Your silence will not protect you. Doesn't every life matter, human or animal? Muting any form of creation is against the universal law. We must unlearn and learn to be human again, express compassion and practice love.#AllLivesMatter #WakeUpWorld pic.twitter.com/Ixzq39ueJC
— Tamannaah Bhatia (@tamannaahspeaks) June 5, 2020
Politician ban jao madam …. Hypocrisy ki bhi koi sheema hoti hain 👏👏 .. Bravo … Only money matters … pic.twitter.com/LxRd4HBa9h
— Subhajit (@iSubhajit693) May 31, 2020
Hypocrisy at its best.😂😂🤭
First I will endorse face whitening product and then I will post against racism 😌😌👌 pic.twitter.com/Wb2gmHQYOH
— Chandan Kumar (@Chandan0321) May 30, 2020
One of the bright spots to come from the last week has been the internet’s immediate and total hypocrisy shaming. What is hypocrisy shaming? It’s when people on the internet who possess elephant memories pull up old tweets, song lyrics, jokes, and skincare commercials that stand at odds with a celebrity’s current message/platform. We saw this with Glee’s Lea Michele, people are trying (and failing) to use it against Ellen Degeneres, and now we have Bollywood actors getting slammed for promoting BLM when they’ve endorsed skin-whitening creams in the past.

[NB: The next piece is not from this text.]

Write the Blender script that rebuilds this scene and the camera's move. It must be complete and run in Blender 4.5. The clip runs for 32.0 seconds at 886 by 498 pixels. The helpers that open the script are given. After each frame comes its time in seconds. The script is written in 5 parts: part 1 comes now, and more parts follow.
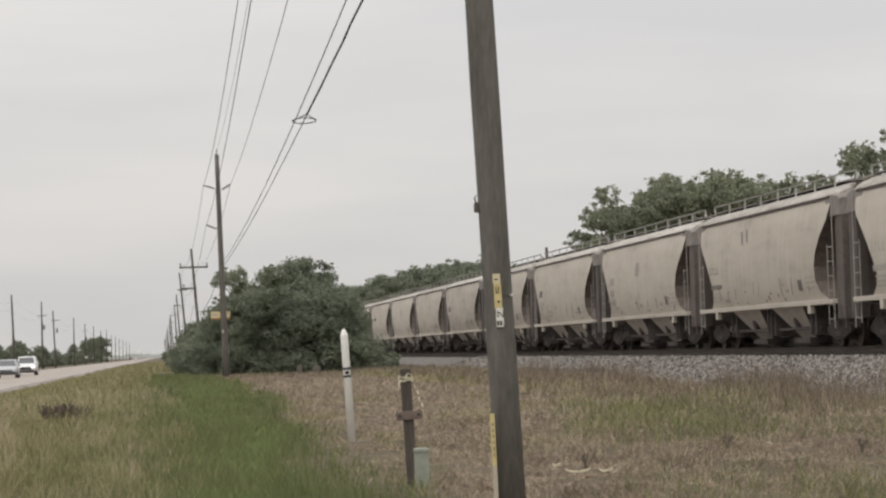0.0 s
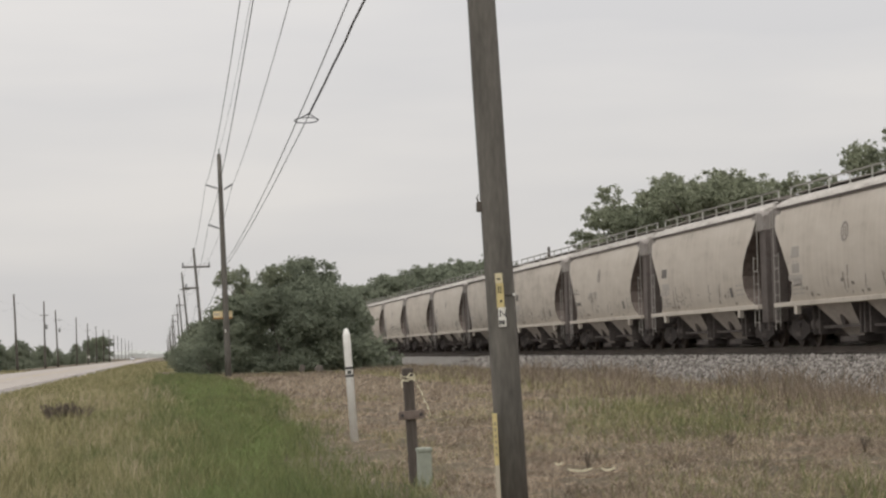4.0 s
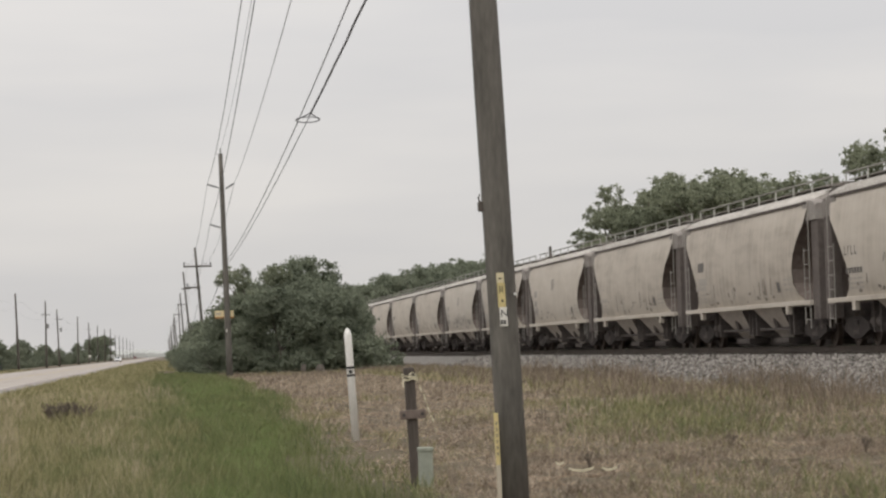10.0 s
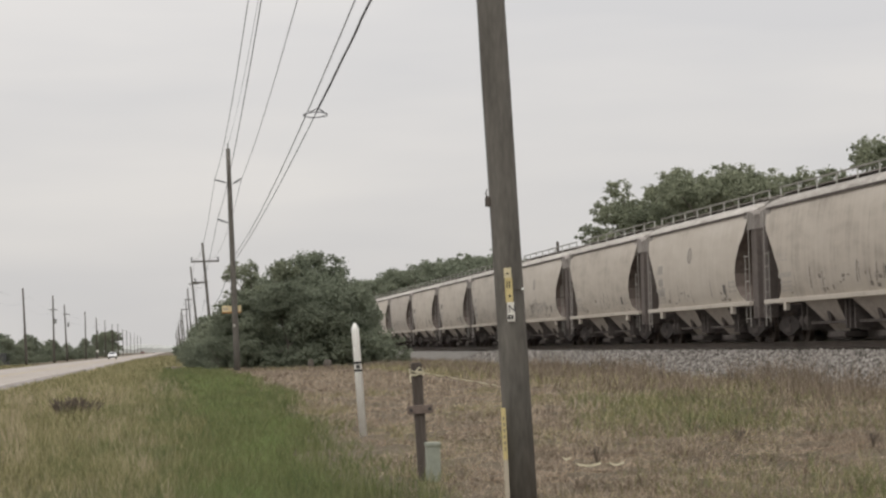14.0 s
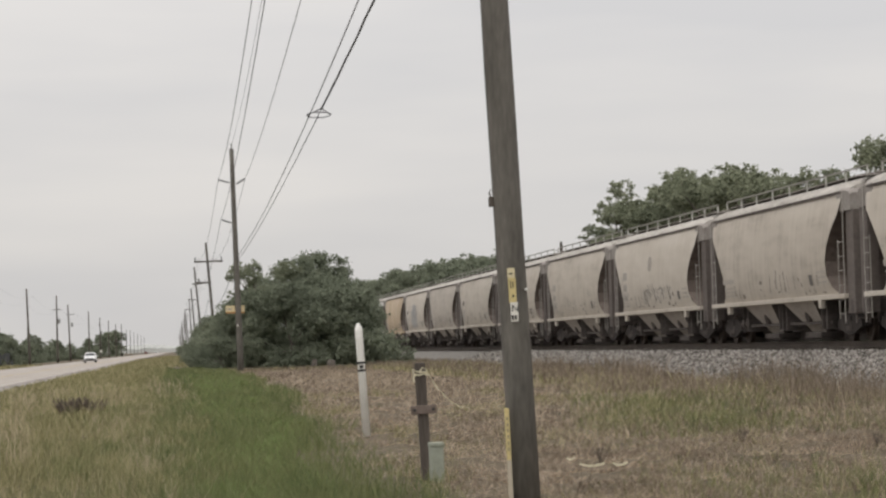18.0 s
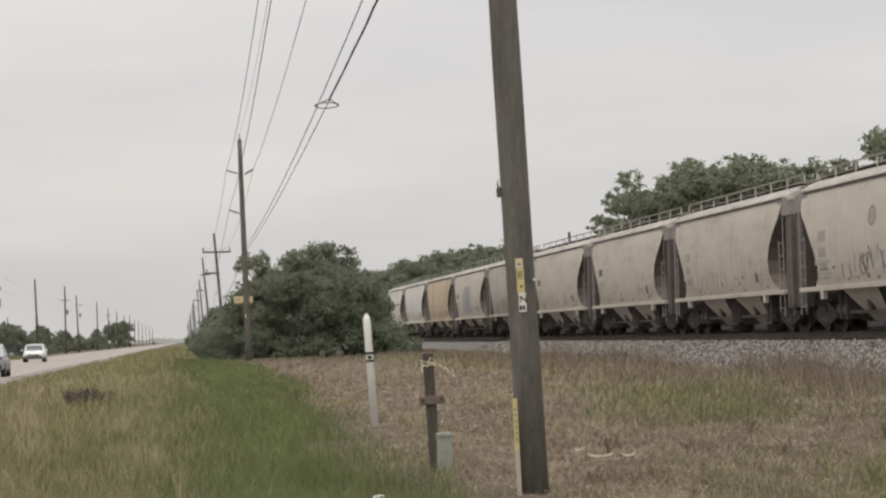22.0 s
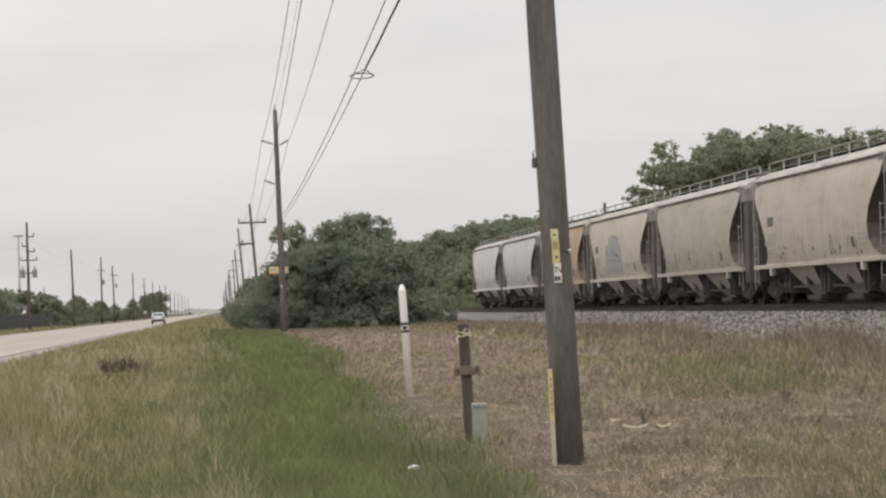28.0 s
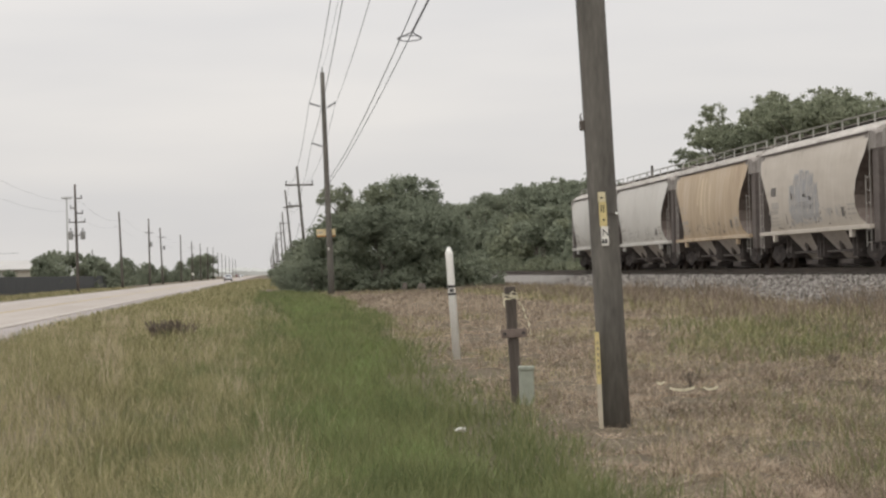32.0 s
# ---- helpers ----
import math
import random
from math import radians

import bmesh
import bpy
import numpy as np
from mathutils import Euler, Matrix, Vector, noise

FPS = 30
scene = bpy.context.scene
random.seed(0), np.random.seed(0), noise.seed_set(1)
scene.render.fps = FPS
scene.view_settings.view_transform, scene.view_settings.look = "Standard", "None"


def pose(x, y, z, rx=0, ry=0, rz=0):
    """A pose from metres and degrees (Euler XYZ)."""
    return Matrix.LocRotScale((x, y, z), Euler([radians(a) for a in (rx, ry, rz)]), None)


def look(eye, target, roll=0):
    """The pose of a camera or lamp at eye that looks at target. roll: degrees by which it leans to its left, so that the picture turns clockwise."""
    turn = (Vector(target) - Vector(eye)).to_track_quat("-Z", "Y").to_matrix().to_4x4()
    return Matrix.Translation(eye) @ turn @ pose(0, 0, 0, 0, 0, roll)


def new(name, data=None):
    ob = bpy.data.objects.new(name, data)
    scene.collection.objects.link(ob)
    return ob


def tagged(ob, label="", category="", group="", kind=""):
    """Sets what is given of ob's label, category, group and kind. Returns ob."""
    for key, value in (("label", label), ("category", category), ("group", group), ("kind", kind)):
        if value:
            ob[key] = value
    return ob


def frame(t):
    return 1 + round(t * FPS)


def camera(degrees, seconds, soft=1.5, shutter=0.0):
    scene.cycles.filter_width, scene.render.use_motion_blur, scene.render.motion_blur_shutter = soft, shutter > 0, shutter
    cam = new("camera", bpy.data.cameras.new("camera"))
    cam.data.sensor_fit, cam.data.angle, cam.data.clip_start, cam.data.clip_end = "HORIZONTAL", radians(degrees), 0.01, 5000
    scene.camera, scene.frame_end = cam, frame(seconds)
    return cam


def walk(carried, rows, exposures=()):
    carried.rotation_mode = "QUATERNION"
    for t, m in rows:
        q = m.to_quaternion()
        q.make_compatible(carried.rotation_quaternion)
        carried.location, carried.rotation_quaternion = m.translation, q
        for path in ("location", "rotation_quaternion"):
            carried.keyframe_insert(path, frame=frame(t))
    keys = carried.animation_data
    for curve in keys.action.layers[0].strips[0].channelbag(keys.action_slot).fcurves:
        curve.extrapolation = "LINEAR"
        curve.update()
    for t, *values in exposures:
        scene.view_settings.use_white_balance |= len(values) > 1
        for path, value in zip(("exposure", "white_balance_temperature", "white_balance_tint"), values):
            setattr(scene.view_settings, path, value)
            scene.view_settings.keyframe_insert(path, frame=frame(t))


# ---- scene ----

Can’t keep up? Hand up, it took me a second to understand the face cream shaming. I kept thinking… fairness cream? Is there a cream out there that makes people play by the rules? If you’re covered in fairness cream, do you always serve equal portions of dessert? Who on earth would ever be duped into buying this communist snake oil?
But then, I saw myself in the mirror and it all clicked. Not fairness like you go down on me, I go down on you. Fairness like redhead fairness. As in pasty, shirt-in-the-pool fairness. Splotchy clumps of freckles and skin that wrinkles like a cold scrotum by age 30. Fairness like a lifetime of sunscreen reminders. Sitting under three umbrellas pushed together, reading a book about chess strategies while your friends “lay out.”
Apparently it’s all the hotness in India. You’ve got movie stars pushing creams that enhance fairness. White-washing like you read about. I’ll bet those tubes of Garnier fairness+ instant coverage are going for $40 in the locked aisle at Rite Aid. And while the “hypocrisy” rankles me to the bone, I’m here for a different purpose: to provide a far easier, far cheaper, far less racist way for the continent of India to pale up.
This is my Halo rocket launcher right here. My Curt Schilling with the bloody sock. Old faithful, baby. As long as I have access to the Neutrogena broad spectrum SPF 70 face AND body stick, I will remain fairer than the day is long. This is the ultimate in fairness. Most people think you can only put a stick on your face. WRONG. You can roll this thing over your hairy arms, creating clumpy waves of arm hair and dissuading anyone from asking to use it after you. It’s like painting yourself with a paint roller. Sure, you’ll sweat like you’re wearing fire-retardant gel as part of some movie stunt, but you won’t be a shade darker than you were when you woke up. And that’s a fact, Jack.